Melanopsin (OPN4) is a light-sensing protein found in skin and retina cells. A new study conducted at the University of São Paulo (USP) in Brazil suggests that OPN4 can also participate in the development and progression of melanoma, the most aggressive type of skin cancer.
In experiments with animals and genetically modified cells at the Comparative Physiology of Pigmentation Laboratory belonging to the Institute of Biosciences (IB-USP), the researchers showed that the disease advances more slowly when this protein is not functional. The findings are reported in an article published in Communications Biology.
Although other groups had already shown that opsins are involved in cancer, this is the first such finding for melanoma, which accounts for 5% of malignant skin tumors and 80% of all deaths from cancer.
The basis for the study was an investigation by the same group using models of melanocytes (melanin-producing skin cells) to show that melanopsin was expressed in these cells and participated in processes such as pigmentation, biological clock adjustment, and even cell death due to ultraviolet A radiation.
The latest study used the DNA editing technique known as CRISPR to alter the sequence of the gene Opn4 and create a stable melanoma cell model with a non-functional version of the protein.
“When we created the knockout cells [without a functional OPN4 gene], we realized they had a very different phenotype: they grew less and displayed reduced proliferative capacity. We wondered why and decided to find out whether melanopsin played a role in melanoma progression or carcinogenesis,” said Leonardo Vinícius Monteiro de Assis, first author of the article and currently a researcher at the University of Lübeck in Germany. Assis partnered on the study with José Thalles Lacerda, the second author of the article.
The theory was confirmed first in experiments performed in vitro and then in animals. Tumor cells containing the non-functional version of OPN4 grew less and more slowly than wild-type cells (without modification of OPN4). The discovery was later confirmed using proteomics and data from public databases.
“In sum, we showed that cell growth decreases in melanoma when you remove OPN4. This is basically due to two processes that aren’t necessarily related but can be: increased activation of the immune system, although we don’t yet know why; and a very significant reduction in signaling by GTPases, proteins resembling tiny motors that play a role in cell cycle progression and are greatly reduced in these tumors,” Assis said.
The study also revealed that MITF (microphthalmia-associated transcription factor), a very important transcription factor in melanoma, is also much less expressed in cells with the non-functional version of melanopsin.
According to Assis, all these findings together suggest for the first time that melanopsin acts as an oncogene in melanoma, i.e., that it is associated with the development and growth of this type of cancer. Until now, melanopsin had never been linked to the development of tumors. More experiments on melanoma cell lines and other approaches are still needed to arrive at a definitive confirmation of this role.
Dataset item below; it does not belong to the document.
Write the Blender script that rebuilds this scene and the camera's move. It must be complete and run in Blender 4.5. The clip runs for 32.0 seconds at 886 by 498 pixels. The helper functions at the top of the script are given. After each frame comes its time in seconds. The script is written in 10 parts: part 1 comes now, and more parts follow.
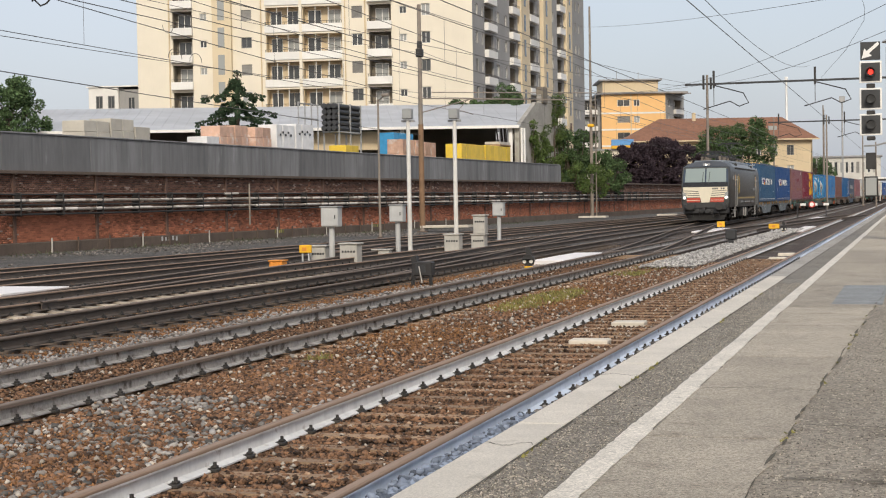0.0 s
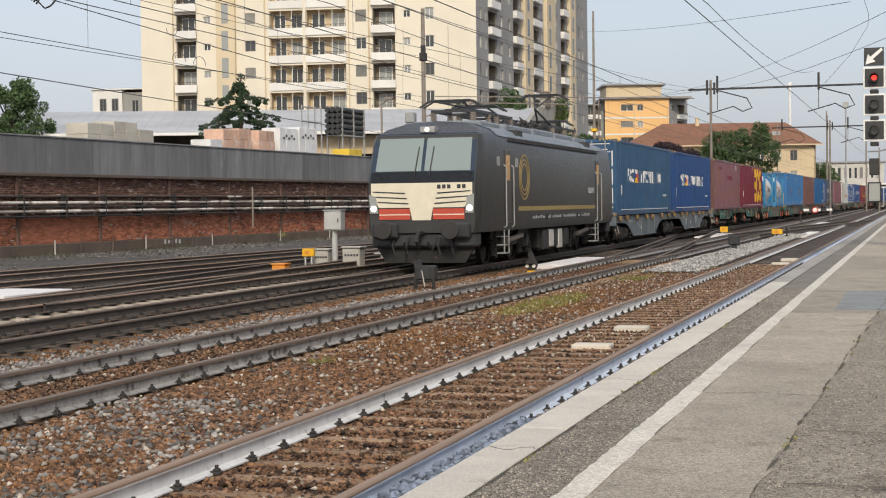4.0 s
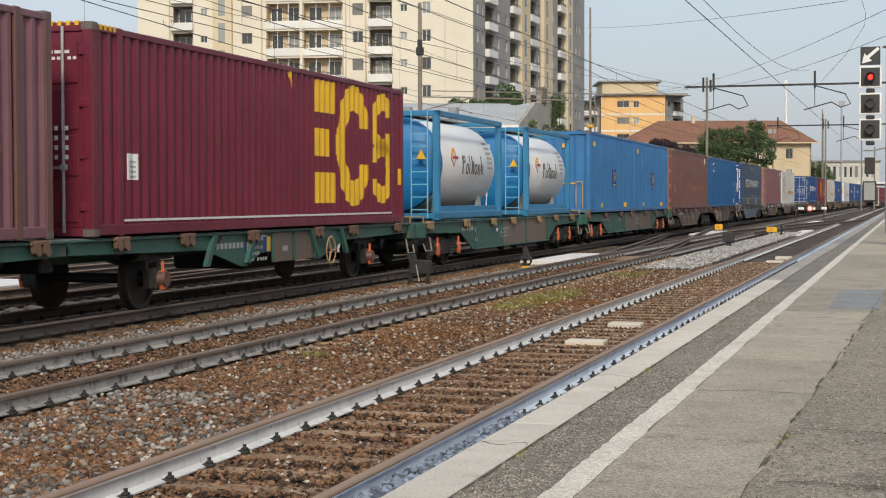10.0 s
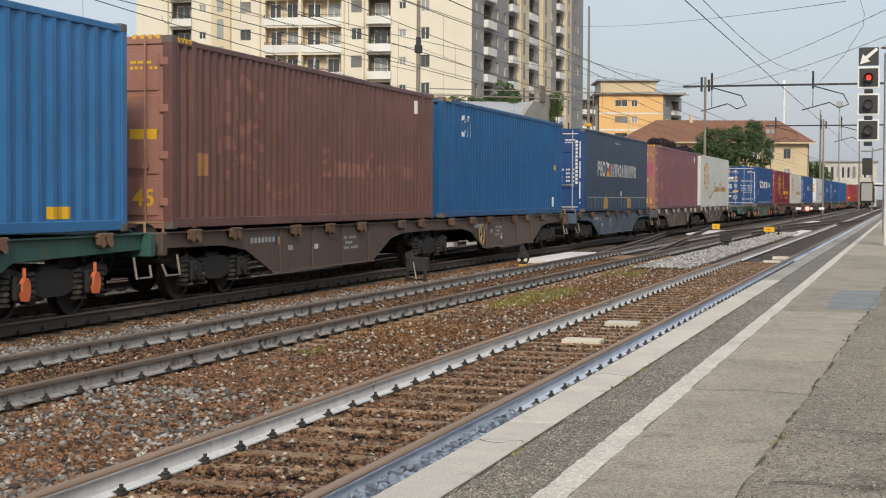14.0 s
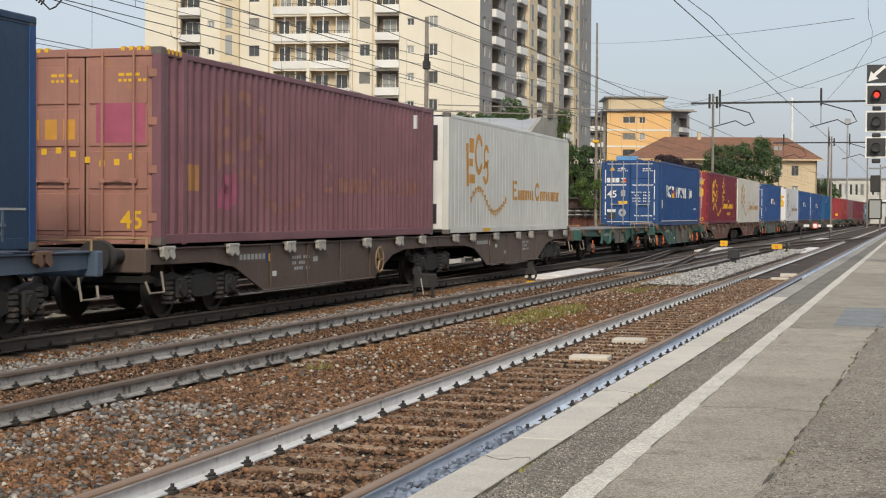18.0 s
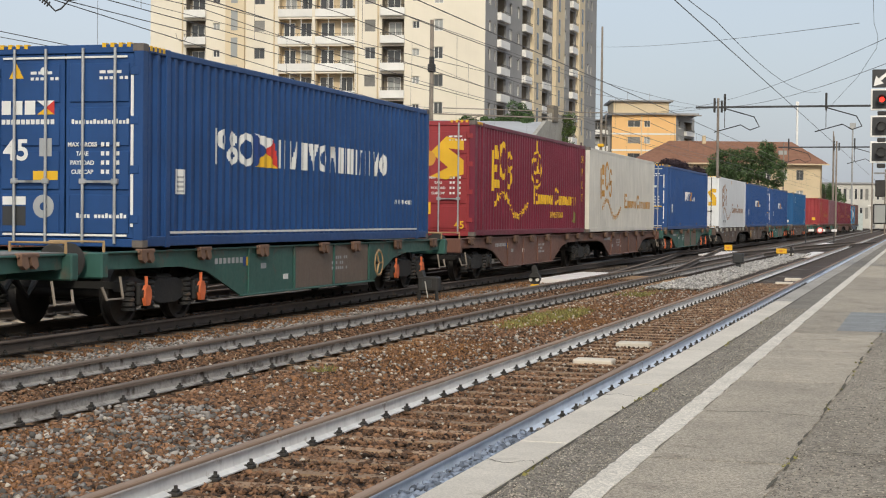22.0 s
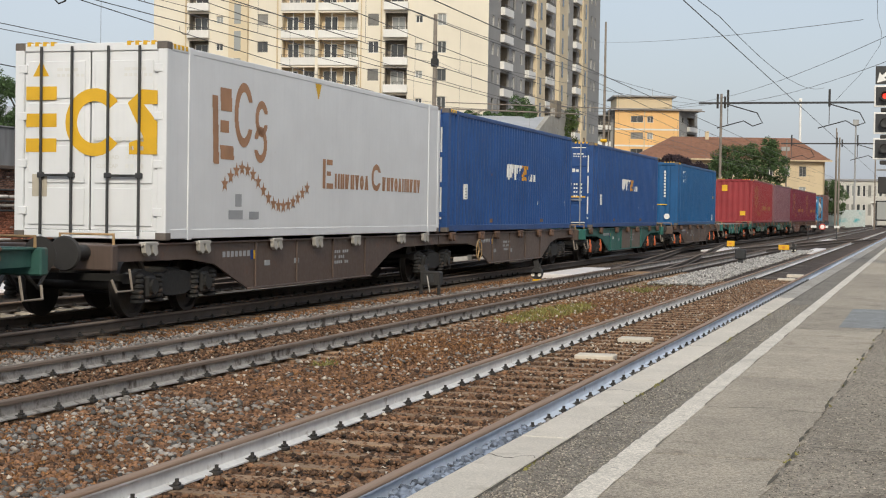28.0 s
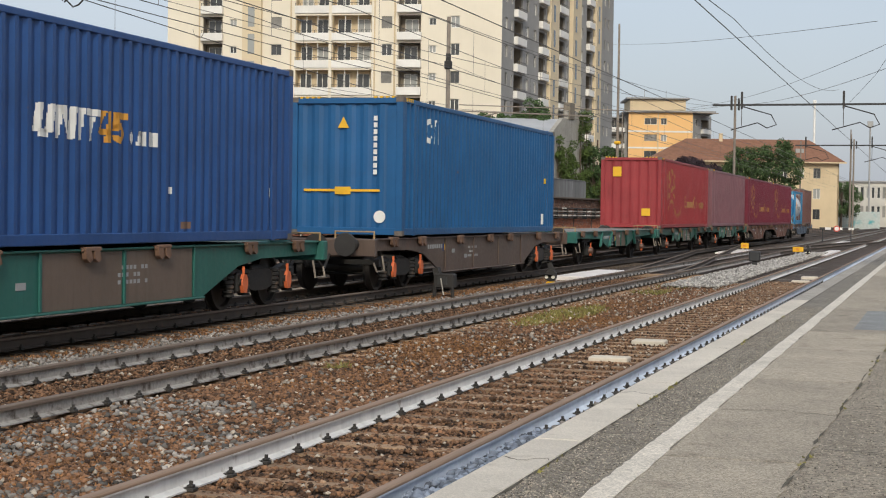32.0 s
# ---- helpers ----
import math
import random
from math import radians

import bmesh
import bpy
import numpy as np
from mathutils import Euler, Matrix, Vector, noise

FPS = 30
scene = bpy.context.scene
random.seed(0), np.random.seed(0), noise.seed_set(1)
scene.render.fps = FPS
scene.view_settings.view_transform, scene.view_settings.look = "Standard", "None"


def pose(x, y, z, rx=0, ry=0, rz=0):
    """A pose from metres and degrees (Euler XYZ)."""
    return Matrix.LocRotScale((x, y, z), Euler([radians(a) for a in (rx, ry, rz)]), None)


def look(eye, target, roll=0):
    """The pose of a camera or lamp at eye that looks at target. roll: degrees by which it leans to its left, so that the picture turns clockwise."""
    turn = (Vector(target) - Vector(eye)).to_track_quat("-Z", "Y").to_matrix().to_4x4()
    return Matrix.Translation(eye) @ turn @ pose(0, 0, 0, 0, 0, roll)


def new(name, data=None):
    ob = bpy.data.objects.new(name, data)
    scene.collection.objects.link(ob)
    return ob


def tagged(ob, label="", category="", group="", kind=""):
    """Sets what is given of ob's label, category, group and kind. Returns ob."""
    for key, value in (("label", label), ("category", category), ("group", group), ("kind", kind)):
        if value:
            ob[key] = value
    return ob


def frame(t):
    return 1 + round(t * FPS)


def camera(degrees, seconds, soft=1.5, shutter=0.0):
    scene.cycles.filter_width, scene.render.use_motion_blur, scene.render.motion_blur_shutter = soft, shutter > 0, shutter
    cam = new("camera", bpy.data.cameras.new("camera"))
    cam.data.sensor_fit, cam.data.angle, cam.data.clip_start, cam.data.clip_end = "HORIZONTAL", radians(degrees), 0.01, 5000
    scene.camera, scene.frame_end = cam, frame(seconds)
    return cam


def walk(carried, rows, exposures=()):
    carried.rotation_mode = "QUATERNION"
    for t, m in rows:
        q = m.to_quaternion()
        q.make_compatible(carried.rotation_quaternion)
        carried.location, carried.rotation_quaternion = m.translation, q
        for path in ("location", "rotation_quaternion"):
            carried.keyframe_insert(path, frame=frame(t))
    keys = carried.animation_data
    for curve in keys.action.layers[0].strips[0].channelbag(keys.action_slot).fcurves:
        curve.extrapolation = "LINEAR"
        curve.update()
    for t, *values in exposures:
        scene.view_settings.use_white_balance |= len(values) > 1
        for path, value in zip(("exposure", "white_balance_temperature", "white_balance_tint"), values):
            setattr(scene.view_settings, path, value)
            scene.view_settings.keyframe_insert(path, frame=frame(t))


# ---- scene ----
EYE = (0.0, 0.0, 1.683)
cam = camera(31.668, 32.0, soft=1.1)
# seconds, turn to the left from the track's direction, pitch, lean, in degrees
SEEN = [
    (0, 16.75, -1.77, -0.99), (0.5, 16.76, -1.82, -0.91), (1, 16.74, -1.85, -0.91), (1.5, 16.73, -1.90, -0.83),
    (2, 16.74, -1.93, -0.81), (2.5, 16.79, -1.90, -0.68), (3, 16.85, -1.79, -0.72), (3.5, 16.88, -1.69, -0.76),
    (5.5, 16.68, -1.52, -0.70), (6, 16.62, -1.50, -0.72), (6.5, 16.61, -1.50, -0.75), (7, 16.70, -1.53, -0.66),
    (7.5, 16.85, -1.56, -0.66), (8, 16.88, -1.58, -0.57), (8.5, 16.86, -1.63, -0.46), (9, 16.85, -1.69, -0.36),
    (9.5, 16.78, -1.78, -0.21), (10, 16.66, -1.82, -0.16), (10.5, 16.54, -1.85, -0.19), (11, 16.40, -1.86, -0.12),
    (11.5, 16.31, -1.90, 0.01), (12, 16.29, -1.93, 0.01), (12.5, 16.29, -1.99, 0.09), (13, 16.35, -2.01, 0.12),
    (13.5, 16.44, -1.97, 0.16), (14, 16.56, -1.90, 0.22), (14.5, 16.68, -1.81, 0.26), (16.5, 16.84, -1.56, 0.37),
    (17, 16.84, -1.45, 0.31), (17.5, 16.83, -1.38, 0.37), (18, 16.84, -1.31, 0.37), (18.5, 16.85, -1.24, 0.32),
    (19, 16.87, -1.20, 0.44), (19.5, 16.89, -1.12, 0.46), (20, 16.91, -1.11, 0.50), (20.5, 16.94, -1.14, 0.54),
    (21, 16.97, -1.17, 0.57), (21.5, 16.99, -1.20, 0.59), (22, 17.00, -1.20, 0.60), (22.5, 16.99, -1.18, 0.64),
    (23, 16.97, -1.19, 0.69), (23.5, 16.96, -1.23, 0.78), (24, 16.98, -1.27, 0.82), (24.5, 17.03, -1.34, 0.80),
    (25, 17.08, -1.42, 0.80), (25.5, 17.12, -1.46, 0.79), (27.5, 17.11, -1.44, 0.83), (28, 17.08, -1.40, 0.89),
    (28.5, 17.11, -1.38, 0.88), (29, 17.18, -1.37, 0.80), (29.5, 17.27, -1.41, 0.80), (30, 17.36, -1.44, 0.81),
    (30.5, 17.43, -1.44, 0.83), (31, 17.48, -1.42, 0.84), (31.5, 17.52, -1.37, 0.84), (32, 17.58, -1.32, 0.82),
]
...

The Comparative Physiology of Pigmentation Laboratory, led by physiologist Ana Maria de Lauro Castrucci, is one of only a few research groups worldwide to have demonstrated (in 2018) that melanopsin also detects temperature, acting independently as a thermosensor and a photosensor. With the new information, it has now added one more important aspect by showing that the molecule can become a promising therapeutic tool in the future.
“Melanopsin could be explored for the treatment of melanoma, and this opens up a new avenue for research on its role in other diseases, such as those of the liver, where opsins are also present,” Assis said.
Castrucci’s lab is currently investigating the systemic role of melanopsin in organs it is not classically known to influence, such as fatty tissue, the liver, and the heart, among others.